Well, I am not playing EVE for that long, but it is my understanding and (up to now) experience that your chance to escape in your pod is not bad (some ships lost, but never podded).

So I would take the ISK, self-destruct the ship and try to escape in the pod.

Well, actually no. I wouldn't be able to take the ISK, because I'd reject the convo (as it's usually just fishing for tears).

Anonymous said...

From the perspective of the victim, under your proposed solution, the optimal way would be to accept the ISK payment from the pirate, then self-destruct.

For me, the victim, the ship is lost either way. However, by blowing up my ship, I make piracy less profitable, thus lessening my risk of meeting the pirate in the future.

Sure, there's a risk of getting pod-killed, but that risk is also there when I eject. What's going to stop the pirate from doing so? His good nature? Please.

Anonymous said...

If a pirate is acting professional, it's usually worth paying a ransom; they'll usually honor it.
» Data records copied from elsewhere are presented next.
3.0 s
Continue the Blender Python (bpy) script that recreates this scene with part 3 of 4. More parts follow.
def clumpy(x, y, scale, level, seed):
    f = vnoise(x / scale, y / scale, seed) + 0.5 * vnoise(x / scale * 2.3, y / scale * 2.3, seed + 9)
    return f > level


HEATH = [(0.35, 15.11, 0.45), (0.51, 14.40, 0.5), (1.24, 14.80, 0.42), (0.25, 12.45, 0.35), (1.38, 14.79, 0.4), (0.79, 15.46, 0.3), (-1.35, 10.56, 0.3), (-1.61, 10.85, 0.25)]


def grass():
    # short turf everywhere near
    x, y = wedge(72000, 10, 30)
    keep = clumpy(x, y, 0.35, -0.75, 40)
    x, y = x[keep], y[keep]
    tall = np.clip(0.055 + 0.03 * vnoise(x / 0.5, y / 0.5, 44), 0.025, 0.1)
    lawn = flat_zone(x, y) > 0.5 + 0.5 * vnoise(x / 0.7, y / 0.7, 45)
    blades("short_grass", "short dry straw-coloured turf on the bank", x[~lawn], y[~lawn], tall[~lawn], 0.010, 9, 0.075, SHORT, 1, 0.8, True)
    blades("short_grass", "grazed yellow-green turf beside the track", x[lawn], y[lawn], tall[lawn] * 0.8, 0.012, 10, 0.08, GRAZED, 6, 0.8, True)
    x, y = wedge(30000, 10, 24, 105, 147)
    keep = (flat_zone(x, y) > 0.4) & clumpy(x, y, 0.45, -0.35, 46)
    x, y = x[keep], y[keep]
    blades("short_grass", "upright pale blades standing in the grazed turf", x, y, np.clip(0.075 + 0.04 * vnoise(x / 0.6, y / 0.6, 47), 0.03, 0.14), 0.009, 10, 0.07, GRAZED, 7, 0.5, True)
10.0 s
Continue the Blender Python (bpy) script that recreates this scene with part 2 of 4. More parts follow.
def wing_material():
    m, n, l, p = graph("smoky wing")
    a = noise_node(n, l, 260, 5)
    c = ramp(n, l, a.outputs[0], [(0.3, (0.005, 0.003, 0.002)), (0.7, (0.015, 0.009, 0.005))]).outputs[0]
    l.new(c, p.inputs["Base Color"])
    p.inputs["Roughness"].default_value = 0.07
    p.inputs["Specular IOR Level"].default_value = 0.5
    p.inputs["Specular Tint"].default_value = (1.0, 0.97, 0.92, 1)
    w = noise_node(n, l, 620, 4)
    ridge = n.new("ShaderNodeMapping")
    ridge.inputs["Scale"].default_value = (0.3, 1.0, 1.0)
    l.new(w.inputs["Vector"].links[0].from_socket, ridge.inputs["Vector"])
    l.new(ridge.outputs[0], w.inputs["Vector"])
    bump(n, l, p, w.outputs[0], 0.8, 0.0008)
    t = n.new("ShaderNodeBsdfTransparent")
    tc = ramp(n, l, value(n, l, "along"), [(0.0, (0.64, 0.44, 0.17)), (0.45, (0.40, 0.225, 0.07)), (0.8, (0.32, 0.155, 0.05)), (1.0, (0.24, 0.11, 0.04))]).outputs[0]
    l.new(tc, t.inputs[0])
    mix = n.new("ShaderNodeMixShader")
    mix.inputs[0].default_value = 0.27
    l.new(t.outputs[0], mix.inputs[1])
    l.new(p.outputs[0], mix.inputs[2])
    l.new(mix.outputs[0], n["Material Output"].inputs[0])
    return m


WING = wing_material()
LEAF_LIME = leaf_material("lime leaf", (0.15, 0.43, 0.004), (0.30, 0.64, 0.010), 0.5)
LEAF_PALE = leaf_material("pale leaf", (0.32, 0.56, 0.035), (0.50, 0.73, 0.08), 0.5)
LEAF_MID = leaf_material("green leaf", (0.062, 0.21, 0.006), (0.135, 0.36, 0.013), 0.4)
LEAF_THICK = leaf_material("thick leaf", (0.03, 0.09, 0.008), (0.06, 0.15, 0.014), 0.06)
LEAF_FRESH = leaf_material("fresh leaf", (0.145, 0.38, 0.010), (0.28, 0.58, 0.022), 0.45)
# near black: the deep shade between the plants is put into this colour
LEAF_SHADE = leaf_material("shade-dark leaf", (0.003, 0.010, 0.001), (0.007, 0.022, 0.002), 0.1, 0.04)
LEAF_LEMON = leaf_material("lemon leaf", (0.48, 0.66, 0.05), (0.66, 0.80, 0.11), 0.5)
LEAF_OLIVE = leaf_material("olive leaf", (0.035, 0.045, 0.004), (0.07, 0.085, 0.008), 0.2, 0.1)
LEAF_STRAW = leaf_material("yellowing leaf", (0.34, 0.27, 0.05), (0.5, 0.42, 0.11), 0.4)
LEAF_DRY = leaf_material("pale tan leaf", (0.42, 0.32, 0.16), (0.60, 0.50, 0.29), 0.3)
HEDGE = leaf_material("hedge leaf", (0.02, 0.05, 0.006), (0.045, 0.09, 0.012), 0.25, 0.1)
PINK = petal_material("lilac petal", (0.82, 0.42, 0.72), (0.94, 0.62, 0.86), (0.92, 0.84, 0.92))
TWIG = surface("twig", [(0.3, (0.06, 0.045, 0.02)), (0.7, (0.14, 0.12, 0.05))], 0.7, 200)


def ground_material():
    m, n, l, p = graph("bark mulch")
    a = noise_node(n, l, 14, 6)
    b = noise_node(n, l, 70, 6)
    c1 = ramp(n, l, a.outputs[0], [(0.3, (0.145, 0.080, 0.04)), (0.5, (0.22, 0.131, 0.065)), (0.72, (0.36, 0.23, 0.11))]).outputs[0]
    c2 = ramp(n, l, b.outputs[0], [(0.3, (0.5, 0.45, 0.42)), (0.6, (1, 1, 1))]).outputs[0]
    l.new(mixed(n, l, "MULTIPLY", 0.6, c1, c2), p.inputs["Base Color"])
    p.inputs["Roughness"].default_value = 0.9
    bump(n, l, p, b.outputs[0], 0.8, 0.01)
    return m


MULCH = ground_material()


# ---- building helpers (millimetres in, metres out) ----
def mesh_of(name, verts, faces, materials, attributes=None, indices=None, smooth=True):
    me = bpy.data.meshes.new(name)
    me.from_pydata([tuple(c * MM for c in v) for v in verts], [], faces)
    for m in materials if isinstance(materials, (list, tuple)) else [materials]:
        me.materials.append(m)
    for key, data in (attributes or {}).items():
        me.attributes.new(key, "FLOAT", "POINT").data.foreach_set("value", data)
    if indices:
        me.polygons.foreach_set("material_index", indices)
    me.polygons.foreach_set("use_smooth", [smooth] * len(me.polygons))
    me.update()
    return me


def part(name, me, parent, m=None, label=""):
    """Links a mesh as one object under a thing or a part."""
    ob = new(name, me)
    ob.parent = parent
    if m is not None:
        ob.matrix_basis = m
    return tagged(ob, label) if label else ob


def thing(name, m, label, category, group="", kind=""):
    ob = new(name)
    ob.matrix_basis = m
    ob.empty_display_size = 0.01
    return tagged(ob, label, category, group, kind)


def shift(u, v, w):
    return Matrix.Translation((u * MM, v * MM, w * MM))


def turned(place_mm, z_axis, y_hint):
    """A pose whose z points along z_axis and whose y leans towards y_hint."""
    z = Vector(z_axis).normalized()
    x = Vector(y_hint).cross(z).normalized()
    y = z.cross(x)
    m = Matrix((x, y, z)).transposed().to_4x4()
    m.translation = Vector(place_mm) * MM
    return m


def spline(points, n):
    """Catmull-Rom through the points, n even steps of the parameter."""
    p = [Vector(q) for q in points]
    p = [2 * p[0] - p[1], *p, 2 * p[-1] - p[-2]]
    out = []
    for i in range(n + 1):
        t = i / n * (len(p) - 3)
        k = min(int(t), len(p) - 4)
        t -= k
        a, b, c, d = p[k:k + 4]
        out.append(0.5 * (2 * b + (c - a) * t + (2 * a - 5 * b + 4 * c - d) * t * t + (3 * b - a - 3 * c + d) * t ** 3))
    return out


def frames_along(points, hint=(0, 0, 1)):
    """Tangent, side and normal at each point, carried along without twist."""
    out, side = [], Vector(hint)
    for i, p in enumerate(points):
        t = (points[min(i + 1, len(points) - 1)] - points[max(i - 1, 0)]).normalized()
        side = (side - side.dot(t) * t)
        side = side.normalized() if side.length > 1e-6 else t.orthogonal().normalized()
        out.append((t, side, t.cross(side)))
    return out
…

If the pirate is gloating or smack talking I don't bother; they'll probably blow you up anyways, and I wouldn't give them the pleasure of a ransom anyways.

Of course, I'm mostly going by experience from a few years back; the simple truth is that it's very easy to avoid pirates if you're careful and know what you're doing.

Anonymous said...

It's usually fairly easy to get away with your pod even in lowsec - so that isn't a concern.

Unless they are set up specifically to catch pods and get really lucky, or you get really unlucky.